I have no excuse for myself

It is just a fundamental fact that I have nothing pressing to do for the bulk of almost every day now. I can't work from home, and other than doing some daily chores around the house, I have oodles of free time. I have ample opportunity to help my children with their homework, conduct science experiments with them, find educational content for them on the internet, do art projects with them, teach them to cook, get them to run a 5K, play games with them, have them do chores, or do any number of wonderful things that would enrich their lives, make them better people, and build our relationship.

If you follow me on social media, you know that this is not how I've spent my time. Here is how I've spent my time:
-I have learned Michael Jackson's Beat It routine
-I have painted my house
-I have sewn some clothes 
-I have made memes
-I have videotaped a quarantine fashion show set to "I'm Too Sexy" 
-I have purchased a ridiculous Yoga Barbie with light-up boobs that I pose for weird photographs around the house
-I have purchased many other stupid items on Amazon
-I have rebuilt a massive Ewok Village Lego set from a pile of jumbled up Legos from multiple sets
-I have written blog posts and social media posts that I think are funny
-I have made up silly songs 
-I have colored my hair
-I have tweezed my chin hairs obsessively
-I have showered on occasion and brushed my teeth at night
-I have gotten into arguments on Facebook
-I have eaten a lot of crap
-I have had numerous solo happy hours
-I have also done some more edifying stuff, including exercising and reading books and writing more stuff and shaving my dog's butt hole

It's actually been so. much. fun. I am not a person who ever gets bored.  I can always find something to amuse myself, and in fact amusing myself is my very favorite thing. I am living my best life. 
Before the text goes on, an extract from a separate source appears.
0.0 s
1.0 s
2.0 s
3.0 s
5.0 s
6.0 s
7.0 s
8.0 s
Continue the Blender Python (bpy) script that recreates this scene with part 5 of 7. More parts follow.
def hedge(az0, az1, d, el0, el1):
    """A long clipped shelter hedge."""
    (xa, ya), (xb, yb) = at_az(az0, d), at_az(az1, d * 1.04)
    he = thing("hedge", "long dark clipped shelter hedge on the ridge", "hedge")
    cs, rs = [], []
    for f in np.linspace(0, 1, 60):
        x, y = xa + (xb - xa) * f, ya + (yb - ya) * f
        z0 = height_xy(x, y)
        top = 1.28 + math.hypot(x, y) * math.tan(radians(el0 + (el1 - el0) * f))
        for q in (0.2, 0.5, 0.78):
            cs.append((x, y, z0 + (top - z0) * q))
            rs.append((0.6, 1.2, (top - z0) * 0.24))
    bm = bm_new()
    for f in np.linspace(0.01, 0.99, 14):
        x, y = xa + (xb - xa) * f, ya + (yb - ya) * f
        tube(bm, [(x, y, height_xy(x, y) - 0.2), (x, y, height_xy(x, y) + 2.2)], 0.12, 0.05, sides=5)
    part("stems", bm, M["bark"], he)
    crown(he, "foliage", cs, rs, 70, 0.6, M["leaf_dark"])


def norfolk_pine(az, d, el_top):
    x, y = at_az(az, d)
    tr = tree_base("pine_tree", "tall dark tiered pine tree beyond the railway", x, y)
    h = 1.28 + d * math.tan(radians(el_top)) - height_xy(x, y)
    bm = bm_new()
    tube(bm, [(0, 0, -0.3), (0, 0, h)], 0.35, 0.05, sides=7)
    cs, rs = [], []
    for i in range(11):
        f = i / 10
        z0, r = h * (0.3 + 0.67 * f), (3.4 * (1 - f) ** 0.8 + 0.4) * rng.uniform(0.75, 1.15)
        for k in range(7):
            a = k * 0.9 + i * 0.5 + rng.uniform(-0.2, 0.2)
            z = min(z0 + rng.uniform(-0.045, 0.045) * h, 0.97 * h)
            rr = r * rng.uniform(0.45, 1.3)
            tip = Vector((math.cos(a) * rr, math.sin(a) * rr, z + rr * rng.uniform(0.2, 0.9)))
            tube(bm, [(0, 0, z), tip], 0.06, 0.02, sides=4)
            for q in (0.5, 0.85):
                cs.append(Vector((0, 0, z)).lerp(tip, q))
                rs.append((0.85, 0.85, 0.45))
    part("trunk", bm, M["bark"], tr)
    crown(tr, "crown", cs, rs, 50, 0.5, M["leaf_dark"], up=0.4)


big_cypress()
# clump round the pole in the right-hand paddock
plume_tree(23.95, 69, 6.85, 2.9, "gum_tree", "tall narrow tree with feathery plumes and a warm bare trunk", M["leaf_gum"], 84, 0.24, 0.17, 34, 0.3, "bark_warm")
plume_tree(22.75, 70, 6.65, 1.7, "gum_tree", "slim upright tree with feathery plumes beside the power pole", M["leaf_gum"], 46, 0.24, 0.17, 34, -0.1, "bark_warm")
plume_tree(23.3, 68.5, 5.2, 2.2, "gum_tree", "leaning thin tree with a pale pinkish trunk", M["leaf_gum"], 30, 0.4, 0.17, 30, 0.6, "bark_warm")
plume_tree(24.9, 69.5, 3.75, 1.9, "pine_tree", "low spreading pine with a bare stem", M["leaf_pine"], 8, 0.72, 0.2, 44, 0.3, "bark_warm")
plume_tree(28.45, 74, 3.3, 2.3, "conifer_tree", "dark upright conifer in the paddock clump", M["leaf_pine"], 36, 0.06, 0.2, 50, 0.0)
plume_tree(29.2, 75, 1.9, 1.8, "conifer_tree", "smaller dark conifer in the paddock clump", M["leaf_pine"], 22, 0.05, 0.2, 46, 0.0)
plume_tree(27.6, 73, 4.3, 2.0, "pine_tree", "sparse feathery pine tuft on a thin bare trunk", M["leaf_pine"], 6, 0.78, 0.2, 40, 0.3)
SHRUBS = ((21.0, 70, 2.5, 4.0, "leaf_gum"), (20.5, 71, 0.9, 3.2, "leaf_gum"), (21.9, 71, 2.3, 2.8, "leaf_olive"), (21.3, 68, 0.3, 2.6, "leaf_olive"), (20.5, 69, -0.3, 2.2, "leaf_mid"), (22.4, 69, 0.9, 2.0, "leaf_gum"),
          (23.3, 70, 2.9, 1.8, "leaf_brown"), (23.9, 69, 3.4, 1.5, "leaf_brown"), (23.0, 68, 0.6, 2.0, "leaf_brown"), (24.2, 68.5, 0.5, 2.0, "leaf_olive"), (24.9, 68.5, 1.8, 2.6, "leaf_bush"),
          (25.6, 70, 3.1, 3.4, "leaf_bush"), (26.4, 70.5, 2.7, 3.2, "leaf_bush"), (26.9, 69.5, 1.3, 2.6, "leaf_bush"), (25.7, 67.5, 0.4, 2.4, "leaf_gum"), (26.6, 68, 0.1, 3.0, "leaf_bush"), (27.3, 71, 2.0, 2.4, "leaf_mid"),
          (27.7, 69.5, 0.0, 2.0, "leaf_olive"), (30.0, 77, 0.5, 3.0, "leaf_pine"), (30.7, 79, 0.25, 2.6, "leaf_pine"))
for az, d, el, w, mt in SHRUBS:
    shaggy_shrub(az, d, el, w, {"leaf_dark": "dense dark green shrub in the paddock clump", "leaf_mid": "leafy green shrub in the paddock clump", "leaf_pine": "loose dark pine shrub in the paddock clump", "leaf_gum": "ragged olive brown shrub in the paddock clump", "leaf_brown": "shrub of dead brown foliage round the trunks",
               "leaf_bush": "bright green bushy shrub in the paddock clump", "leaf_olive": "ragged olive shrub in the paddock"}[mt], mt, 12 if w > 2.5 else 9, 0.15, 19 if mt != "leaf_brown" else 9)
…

The problem of course is that my kids are also living their best lives, and the child version of that is not the most responsible lifestyle. It includes hours spent sitting around, eating junk, and engaged with various non-educational screens. While I am playing with my Barbie doll, they are up to no good. 
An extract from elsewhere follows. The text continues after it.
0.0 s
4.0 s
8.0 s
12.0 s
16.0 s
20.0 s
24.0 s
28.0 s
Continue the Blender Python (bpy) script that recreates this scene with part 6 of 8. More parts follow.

My husband meanwhile is working around the clock at a really important job.  He's too nice to just come out and tell me, "Hey, how about you do something with the kids instead of attending your little Holly fantasy camp every day." He'll instead come around and say, "I think maybe we should rethink the screen time limits" or "Don't you think the kids need some exercise?" or "When was the last time Lawson had a bath?"
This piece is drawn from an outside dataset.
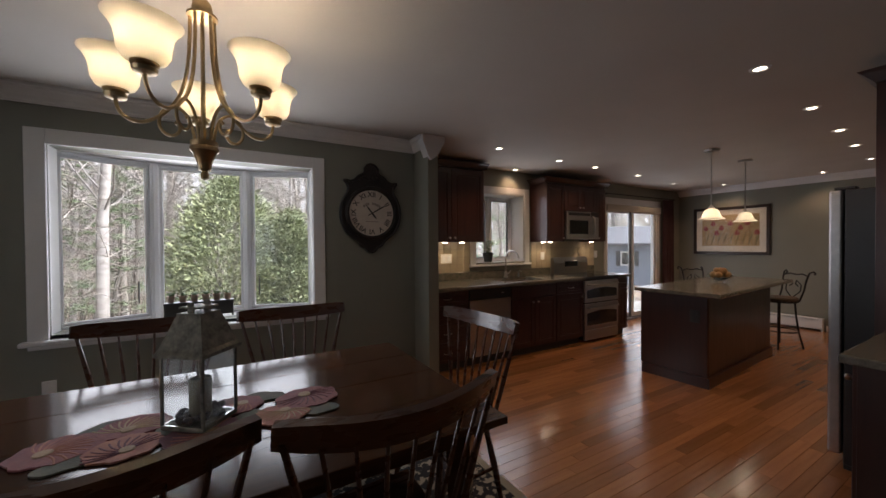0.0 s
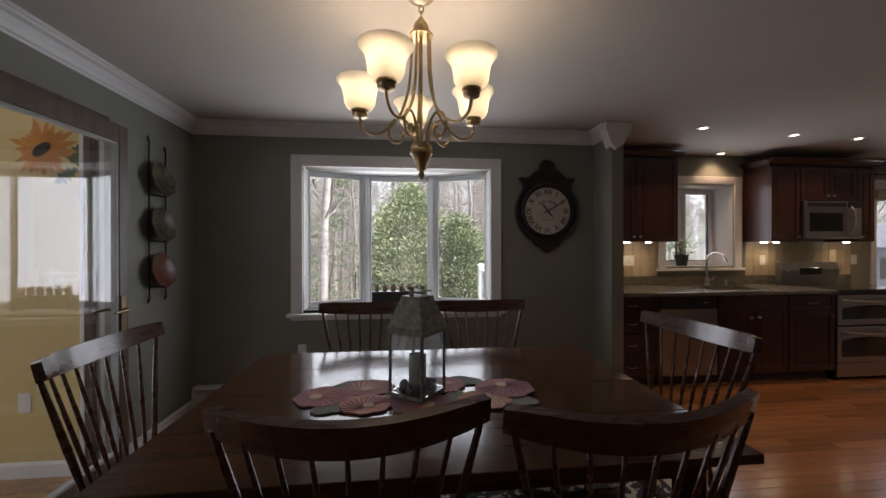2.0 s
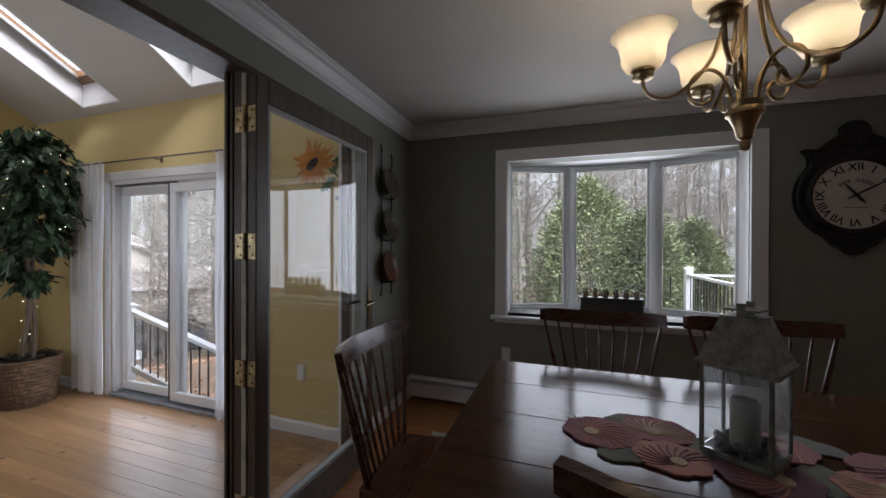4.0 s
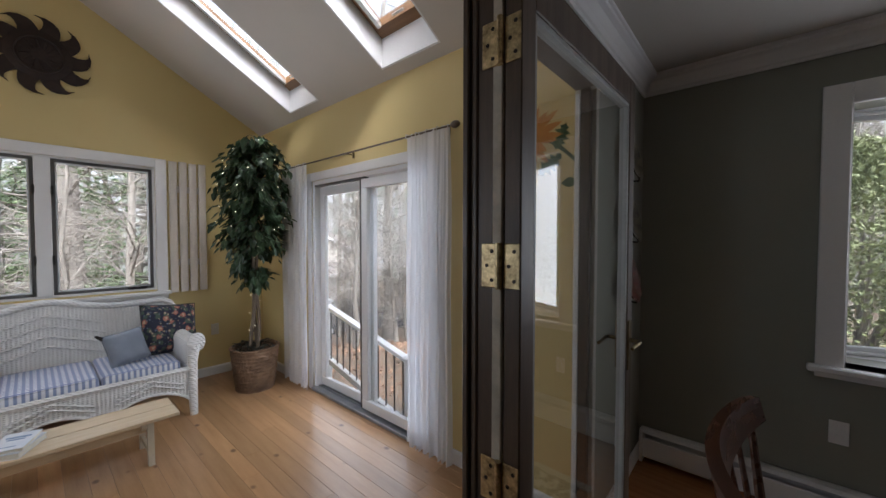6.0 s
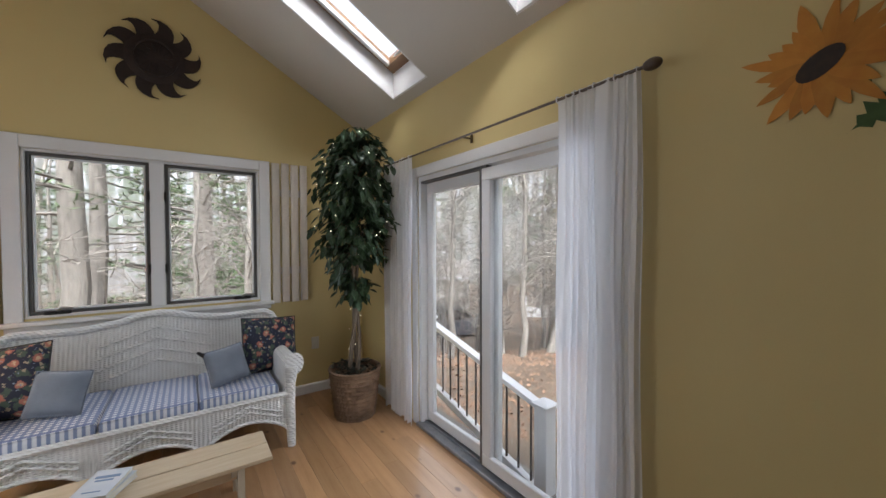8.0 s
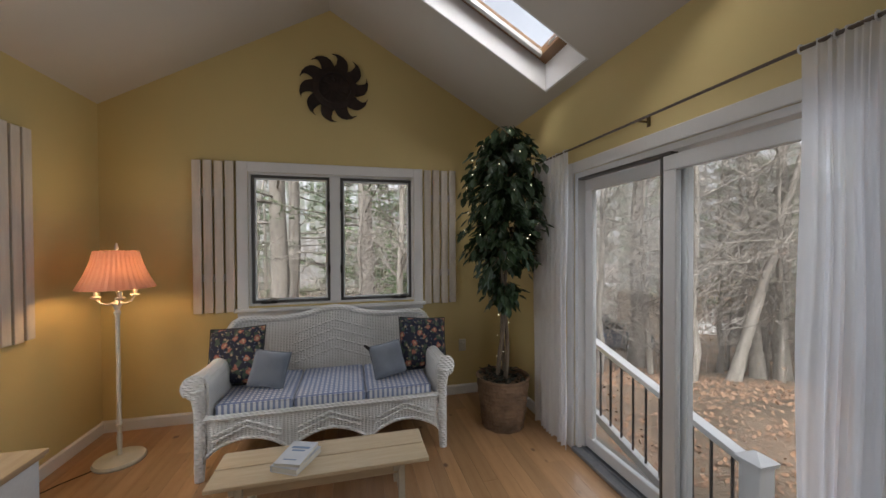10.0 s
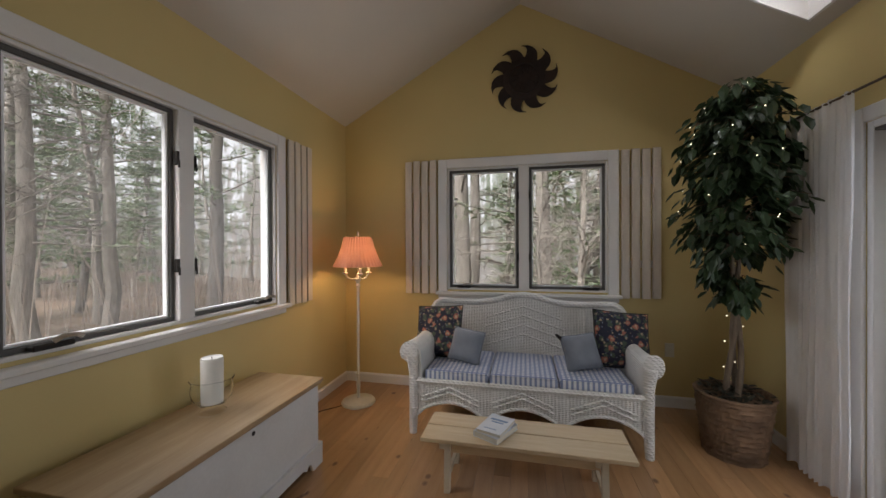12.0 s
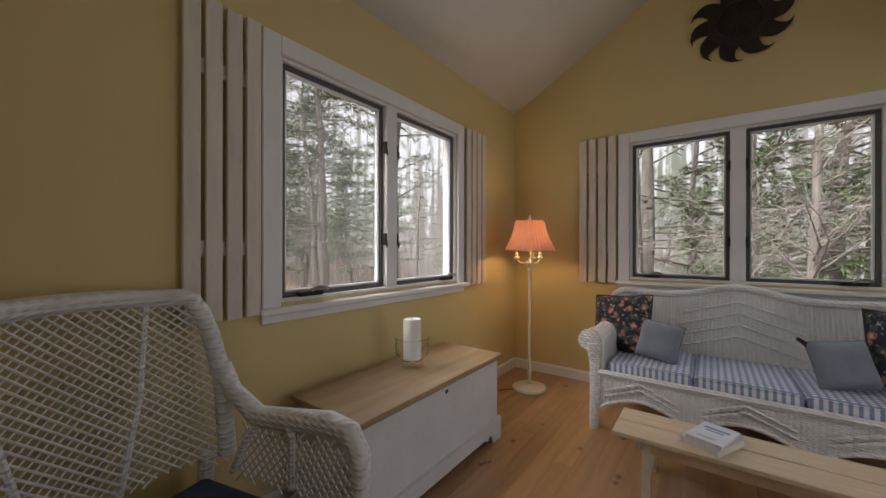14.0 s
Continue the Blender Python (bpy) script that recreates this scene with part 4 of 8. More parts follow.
def text_part(name, body, size, m, material, parent, align="CENTER", depth=0.0006, bold=0.0):
    cu = bpy.data.curves.new(name, "FONT")
    cu.body, cu.size, cu.extrude, cu.align_x, cu.align_y = body, size, depth, align, "CENTER"
    cu.offset = bold
    cu.materials.append(material)
    ob = new(name, cu)
    ob.parent, ob.matrix_basis = parent, m
    return ob


def wall_clock():
    c = thing("wall_clock", pose(1.095, DN - 0.001, 1.682), "black carved wall clock with cream Roman-numeral face", "clock")

    half = [(0, -0.378), (0.03, -0.368), (0.055, -0.335), (0.10, -0.315), (0.118, -0.285)]
    half += [(0.297 * math.sin(radians(a)), 0.297 * math.cos(radians(a))) for a in range(152, 45, -6)]
    half += [(0.222, 0.225), (0.232, 0.262), (0.262, 0.296), (0.255, 0.304), (0.20, 0.296), (0.165, 0.312), (0.125, 0.352), (0.075, 0.378), (0.062, 0.40), (0.066, 0.425), (0.045, 0.455), (0.015, 0.468)]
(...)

So here's the deal. I admit that I have not been doing a good job. I have no excuse for myself.  I need to do better. I'm not going to blame enduring patriarchal expectations of women or the makers of video games or today's weather or my anxiety disorder or the virus itself. Nope, I've got only myself.  And I haven't been doing all the good things because I simply don't want to.  It's really a pretty easy explanation.


Even during normal times, there's a lot of parenting I don't do simply because I don't want to.  I just don't. It's not that I am too busy or tired or stressed. It's not that I don't love my kids. It's just that a lot of the work of parenting--which tends to fall on mothers in most households--is not something that coincides with my natural gifts and interests.  Does that absolve me of the responsibility? No. 

But it also doesn't mean I am a horrible person. I think a big part of maturity and self-reflection is being able to take an honest inventory of one's strengths and weakness without falling into the many traps out there--the narcissism trap (I must only focus on my strengths because I can't face my weaknesses); the victim trap (I admit I make mistakes but they are all the fault of someone or something else); the self-loathing trap (my failures define me and negate all of my strengths and even my own self-worth). I myself am especially guilty of falling into the comparison trap--I feel the need to dismiss or belittle the strengths and accomplishments of others as a way of excusing my faults. 

The correct approach is this:
This is me.  
I am good at this, I do well at this. If I can find ways of doing more of this and applying it to new areas and endeavors, it will benefit myself and others. 
I am not good at that, that is a struggle for me. Most people are better at that than me. Maybe I can ask for help. Maybe I can learn new strategies to cope. Maybe I can work harder to improve in these areas. 
None of it diminishes or bolsters my inherent worth as a person.

At least that is what I've learned from my Yoga Barbie. Thanks, Cloudy!